More On The "Criminalization of Walking" and Death By Design
Georgia rules of the road: Every intersection is a crosswalk
Treehugger covered the story of the Mom convicted of Vehicular Homicide After Kid Killed By Hit-and-Run While Crossing Street and about how the neighbourhood had a walkscore of 20. Over at Grist, Sarah Goodyear writes a wonderfully passionate post: When design kills: The criminalization of walking She asks all the important questions:
So why don't we design streets for the reality of human needs and behavior?
Why is there so little interest in making it possible for humans to cross in the places where we know that they are going to cross?
Why does the Congress want to take money away from pedestrian facilities?
Why is normal, instinctive pedestrian activity criminalized?
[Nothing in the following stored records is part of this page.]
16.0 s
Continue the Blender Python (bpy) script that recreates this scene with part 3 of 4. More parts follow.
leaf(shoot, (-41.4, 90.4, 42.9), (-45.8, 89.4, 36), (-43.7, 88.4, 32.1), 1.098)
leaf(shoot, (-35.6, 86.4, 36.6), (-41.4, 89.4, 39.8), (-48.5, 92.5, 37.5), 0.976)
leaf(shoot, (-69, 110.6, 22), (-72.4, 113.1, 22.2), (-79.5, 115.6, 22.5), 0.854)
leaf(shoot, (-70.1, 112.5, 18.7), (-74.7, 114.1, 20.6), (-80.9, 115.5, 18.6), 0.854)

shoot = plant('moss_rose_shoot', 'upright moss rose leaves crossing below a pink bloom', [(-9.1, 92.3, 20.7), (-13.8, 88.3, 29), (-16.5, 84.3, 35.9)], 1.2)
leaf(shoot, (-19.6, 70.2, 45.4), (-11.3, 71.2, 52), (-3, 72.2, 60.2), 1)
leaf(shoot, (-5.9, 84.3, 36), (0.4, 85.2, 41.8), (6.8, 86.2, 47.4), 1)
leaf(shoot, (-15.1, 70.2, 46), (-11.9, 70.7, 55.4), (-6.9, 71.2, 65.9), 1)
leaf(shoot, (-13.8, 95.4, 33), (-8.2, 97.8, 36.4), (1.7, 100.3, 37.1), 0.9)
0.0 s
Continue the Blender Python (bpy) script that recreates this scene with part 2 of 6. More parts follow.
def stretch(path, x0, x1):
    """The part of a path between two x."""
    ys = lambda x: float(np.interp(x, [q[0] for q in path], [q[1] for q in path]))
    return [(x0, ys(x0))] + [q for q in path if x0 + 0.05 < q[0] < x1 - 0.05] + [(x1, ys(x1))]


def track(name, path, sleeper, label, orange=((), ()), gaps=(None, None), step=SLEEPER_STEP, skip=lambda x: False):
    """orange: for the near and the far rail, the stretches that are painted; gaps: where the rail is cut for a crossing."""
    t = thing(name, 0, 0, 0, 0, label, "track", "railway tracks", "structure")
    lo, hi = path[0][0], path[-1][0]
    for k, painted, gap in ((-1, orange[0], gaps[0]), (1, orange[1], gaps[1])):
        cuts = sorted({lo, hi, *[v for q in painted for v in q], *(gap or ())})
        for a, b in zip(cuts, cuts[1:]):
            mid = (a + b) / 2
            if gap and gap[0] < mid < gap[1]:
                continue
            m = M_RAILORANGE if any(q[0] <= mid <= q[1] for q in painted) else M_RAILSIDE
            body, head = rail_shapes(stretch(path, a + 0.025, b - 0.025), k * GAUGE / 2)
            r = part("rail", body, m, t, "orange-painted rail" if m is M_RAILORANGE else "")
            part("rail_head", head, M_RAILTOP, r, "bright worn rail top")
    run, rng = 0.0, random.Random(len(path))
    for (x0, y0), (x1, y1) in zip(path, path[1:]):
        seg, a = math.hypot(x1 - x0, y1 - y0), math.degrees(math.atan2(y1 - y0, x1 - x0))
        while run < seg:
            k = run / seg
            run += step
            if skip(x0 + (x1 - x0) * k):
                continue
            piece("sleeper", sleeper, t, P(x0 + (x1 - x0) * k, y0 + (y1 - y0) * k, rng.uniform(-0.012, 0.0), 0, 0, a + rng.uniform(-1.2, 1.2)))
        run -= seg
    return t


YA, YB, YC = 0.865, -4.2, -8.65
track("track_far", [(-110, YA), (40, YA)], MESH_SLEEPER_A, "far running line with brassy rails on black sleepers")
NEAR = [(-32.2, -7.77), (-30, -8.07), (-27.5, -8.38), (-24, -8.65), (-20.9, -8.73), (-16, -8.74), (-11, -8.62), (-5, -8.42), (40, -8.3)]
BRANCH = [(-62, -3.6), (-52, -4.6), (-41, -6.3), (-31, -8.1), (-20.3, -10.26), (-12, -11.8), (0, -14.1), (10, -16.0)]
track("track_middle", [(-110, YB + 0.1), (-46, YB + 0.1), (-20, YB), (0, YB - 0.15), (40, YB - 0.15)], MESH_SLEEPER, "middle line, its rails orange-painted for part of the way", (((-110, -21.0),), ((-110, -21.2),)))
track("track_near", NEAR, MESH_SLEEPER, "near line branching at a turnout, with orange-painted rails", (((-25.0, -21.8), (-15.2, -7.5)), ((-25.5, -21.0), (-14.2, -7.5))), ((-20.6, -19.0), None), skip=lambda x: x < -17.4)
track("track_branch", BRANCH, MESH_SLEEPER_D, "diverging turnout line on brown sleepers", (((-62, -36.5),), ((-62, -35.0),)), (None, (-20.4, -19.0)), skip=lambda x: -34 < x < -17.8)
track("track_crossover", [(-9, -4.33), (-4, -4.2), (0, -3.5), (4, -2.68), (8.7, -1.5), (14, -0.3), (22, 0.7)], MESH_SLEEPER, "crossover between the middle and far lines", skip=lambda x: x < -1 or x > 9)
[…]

Why do we care so little about people like Raquel Nelson and her children?
Why do we care so little about ourselves?
At the Infrastructurist, Eric Jaffe decribes The Lonesome Death of a Child Pedestrian:
In the initial aftermath of the accident some of the public tried to portray Nelson as a negligent parent. An article in the Atlanta Journal-Constitution from last year shows that's not at all the case. Nelson and her children were part of a group of bus riders trying to cross the highway. After crossing halfway the passengers collected at the median to wait for another chance to walk. Just then one girl darted from the group toward the other side, and Nelson's son, seeing this, ran after her. The paper quotes Nelson on what happened next: "I said, 'Stop, A.J.,' and he was in the middle of the street so I said keep going. That's when we all got hit."
Erik Cain of Forbes thinks the whole thing is a travesty of justice.
this reveals just how broadly laws can be interpreted if prosecutors want to push the case. It would have been simple enough to view what happened, take into account the fact that complaints had been made about the intersection, that the driver was high, and so forth and decide to just let the case go. Or fine the mother for jaywalking. Or put in a crosswalk.
Instead the state spends countless dollars intensifying a tragedy. This isn't justice. And the intersection remains a danger to the community.
In a subsequent article, Cain suggests that Raquel Nelson didn't even break the law. The rules, photo at top, say "Crosswalks exist on all four corners of intersections even when they are not marked by painted lines."
I'm not sure if this even came up during Nelson's trial, but it strikes me as very relevant to the case. If Georgia law stipulates that every intersection is a crosswalk "even when they are not marked by painted lines" then Nelson could not have been legally jaywalking to begin with. Without the jaywalking charge, I fail to see how she could be guilty of anything else, and the entire case falls apart.
I often say that everything is essentially about design, and in this particular case, design kills.